Japanese light novel series

I'm Fine With Being the Second Girlfriend (わたし、二番目の彼女でいいから。, Watashi, Nibanme no Kanojo de Ii kara) is a Japanese light novel series written by Jōyō Nishi and illustrated by ReTake. It was published in nine volumes under ASCII Media Works' Dengeki Bunko imprint from September 2021 to May 2026. A manga adaptation illustrated by Ninoko began serialization on ASCII Media Works' Dengeki Comic Regulus website in September 2022 and has been compiled into three tankōbon volumes as of January 2026.

==Plot==
The series follows Shirō Kirishima, a high school classmate who has a close relationship with Akane Hayasaka. Although both act distant in public, in secret they act as lovers. They do so because both have feelings for other people but cannot have a relationship with them: Shirō's crush Hikari Tachibana already has a boyfriend, while Akane is also unable to be with her crush. Despite seeing each other as their second choice, Shirō and Akane find themselves becoming closer together as time goes on.

==Characters==
- Shirō Kirishima (桐島 司郎, Kirishima Shirō)
The protagonist. He is in love with Hikari Tachibana, but settles for Akane in the meantime as Hikari already has a boyfriend. He initially sees their relationship as temporary, with each other supporting their true crushes, although he finds himself falling for Akane more as time goes on.
- Akane Hayasaka (早坂 あかね, Hayasaka Akane)
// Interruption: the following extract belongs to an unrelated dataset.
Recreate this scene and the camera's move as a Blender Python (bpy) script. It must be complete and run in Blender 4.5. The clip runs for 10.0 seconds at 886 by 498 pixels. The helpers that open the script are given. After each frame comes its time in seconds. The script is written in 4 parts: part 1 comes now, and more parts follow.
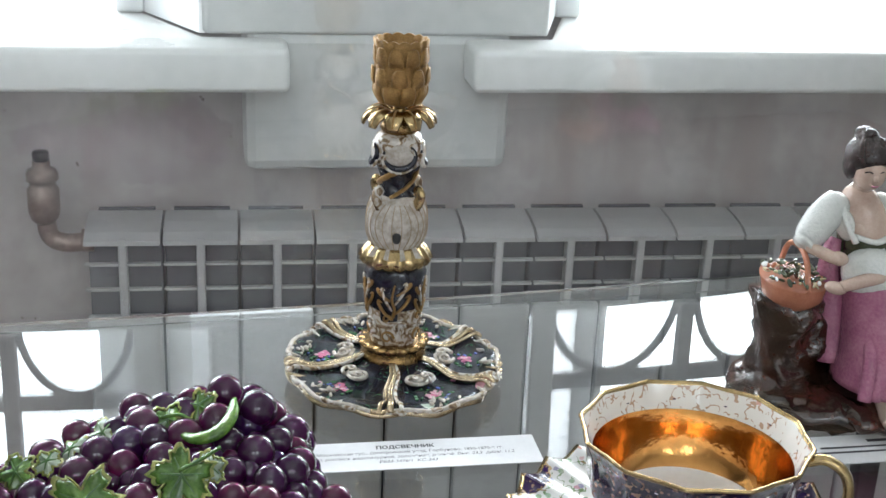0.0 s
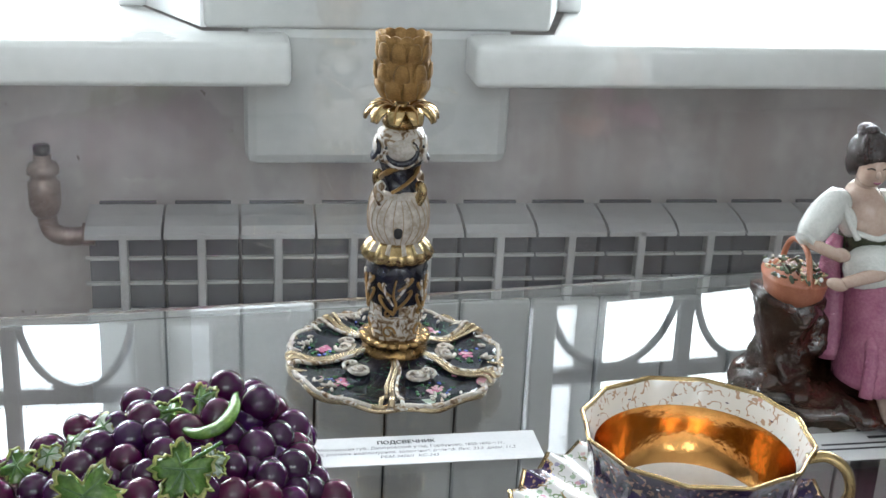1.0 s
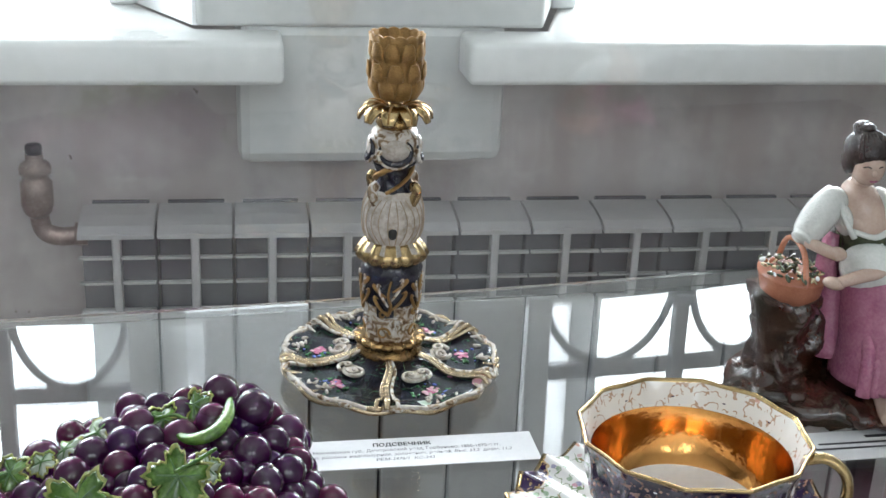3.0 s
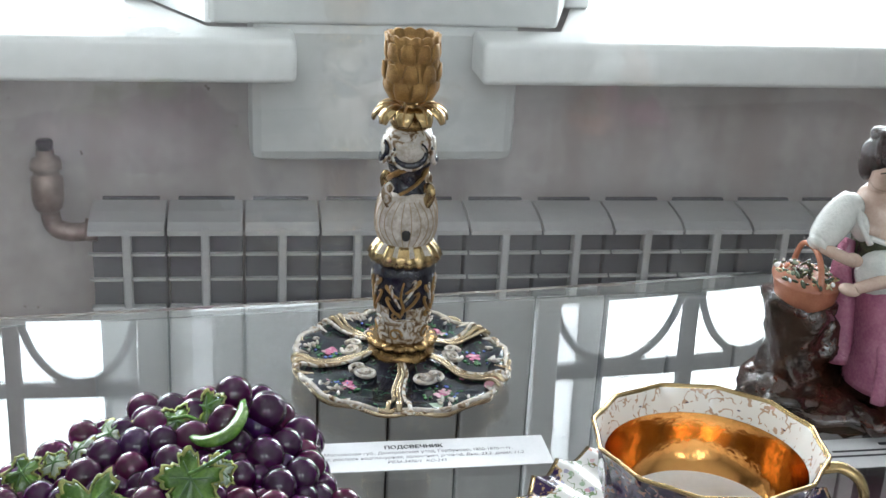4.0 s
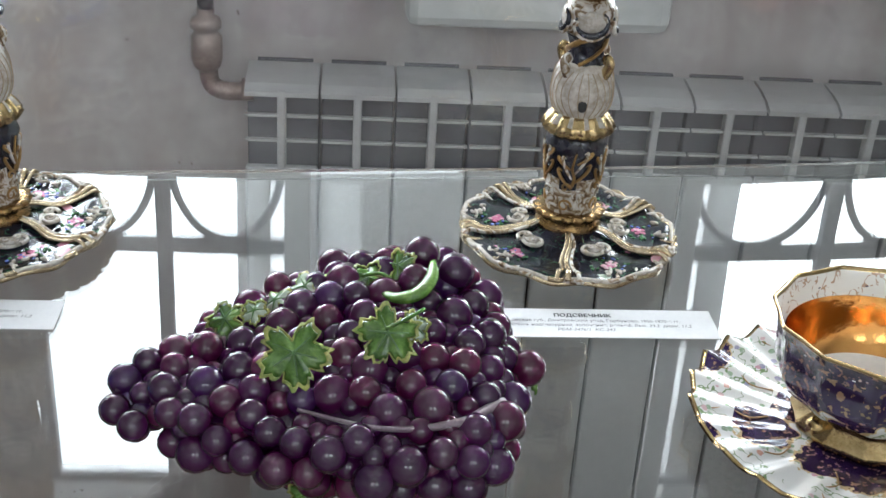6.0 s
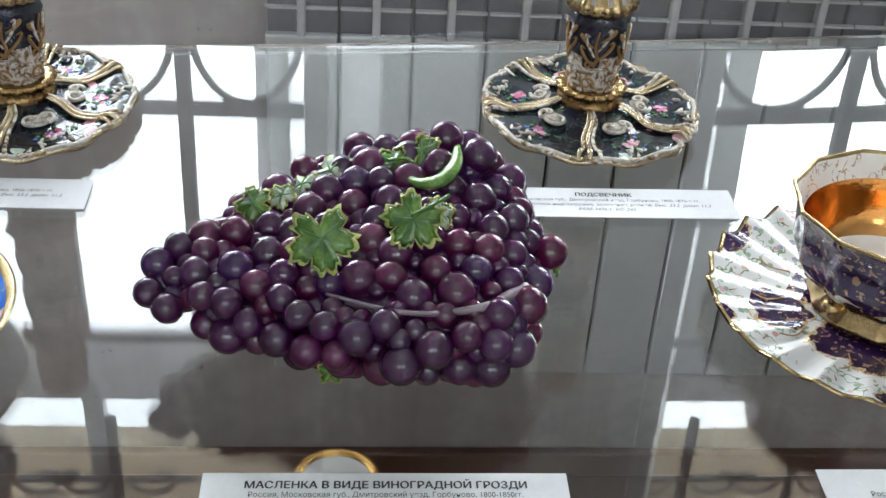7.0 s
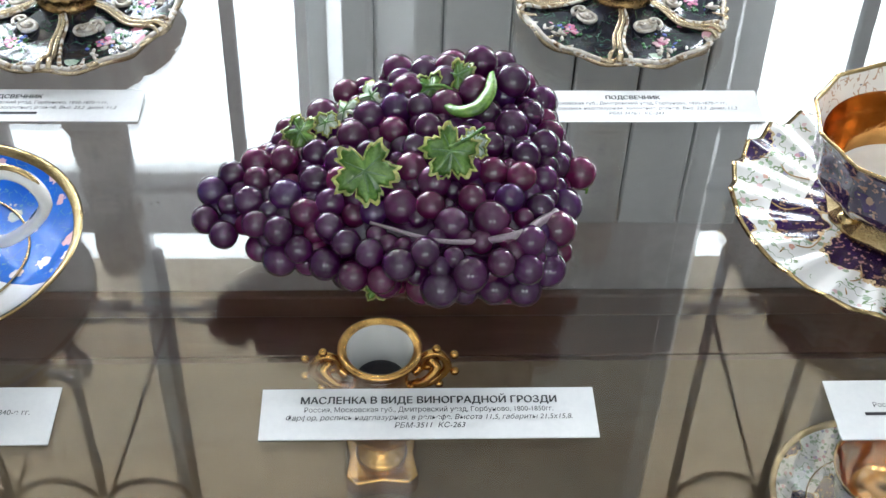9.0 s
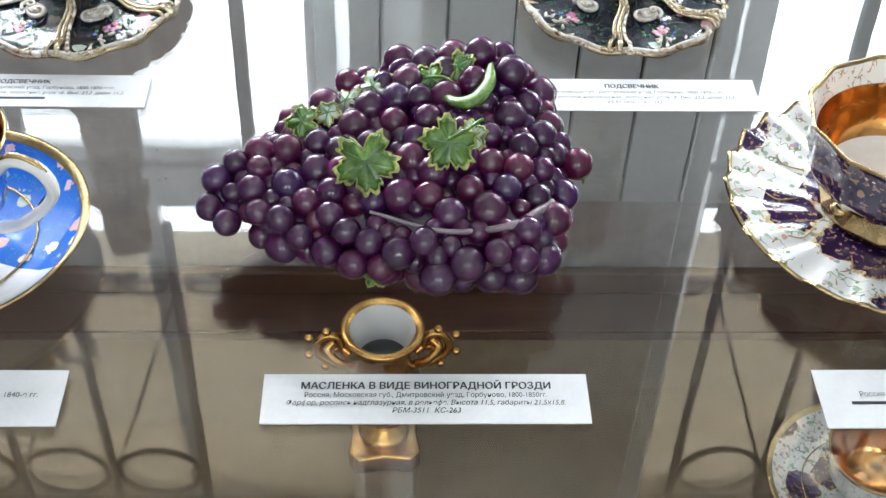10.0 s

Shirō's current girlfriend. She is dating him as she is unable to have a relationship with her actual crush. She is an honor student and is popular, being the recipient of multiple confessions. She has a crush on Yanagi, Shirō's senior when he was in elementary school.
- Hikari Tachibana (橘 ひかり, Tachibana Hikari)

The student council president and Shirō's crush. She has a boyfriend, much to Shirō's disappointment. She plays the piano. She and Shirō bond over literature, with him becoming the subject of her advances. Her boyfriend comes from a wealthy family and she is engaged to him, with their marriage planned to happen after she graduates from high school.
- Akira Tōno (遠野 あきら, Tōno Akira)
One of Shirō's classmates and friends after he goes to a university in Kyoto. She is part of the volleyball team.
- Shiori Miyamae (宮前 しおり, Miyamae Shiori)
One of Shirō's classmates and friends after he goes to a university in Kyoto. Her beauty has been compared to that of a model.

==Media==
===Light novels===
The series is written by Jōyō Nishi and illustrated by ReTake. It was published in nine volumes under ASCII Media Works' Dengeki Bunko imprint from September 10, 2021 to May 9, 2026. A promotional video featuring Rie Takahashi as Akane Hayasaka and Reina Ueda as Hikari Tachibana was released in September 2022, coinciding with the launch of the manga adaptation.

| No. | Japanese release date | Japanese ISBN |
|---|---|---|
| 1 | September 10, 2021 | 978-4-04-913583-1 |
| 2 | January 8, 2022 | 978-4-04-914154-2 |
| 3 | May 10, 2022 | 978-4-04-914232-7 |
| 4 | September 9, 2022 | 978-4-04-914401-7 |
| 5 | January 7, 2023 | 978-4-04-914688-2 |
| 6 | July 7, 2023 | 978-4-04-915128-2 |
| 7 | March 8, 2024 | 978-4-04-915445-0 |
| 8 | March 7, 2025 | 978-4-04-915914-1 |
| 9 | May 9, 2026 | 978-4-04-915915-8 |

===Manga===
A manga adaptation illustrated by Ninoko began serialization on ASCII Media Works' Dengeki Comic Regulus website on September 23, 2022. It has been compiled into three tankōbon volumes as of January 2026. The manga adaptation is licensed in English by Seven Seas Entertainment, who publish it under their Ghost Ship imprint.

| No. | Original release date | Original ISBN | English release date | English ISBN |
|---|---|---|---|---|
| 1 | July 27, 2023 | 978-4-04-915006-3 | July 14, 2026 | 979-8-89765-752-0 |
| 2 | September 27, 2024 | 978-4-04-915935-6 | November 3, 2026 | 979-8-89765-760-5 |
| 3 | January 27, 2026 | 978-4-04-916862-4 | — | — |

===Other===
An ASMR product was released on March 8, 2024, with Takahashi reprising her role as Akane.

==Reception==
The series ranked 17th in the general category at the Tsugi ni Kuru Light Novel Awards in 2021. In 2023, the series ranked 3rd in the general new works category and 7th in the paperback category in the 2023 edition of Kono Light Novel ga Sugoi!. The eight volume's obi reported that the series has sold over 350,000 copies both physically and digitally.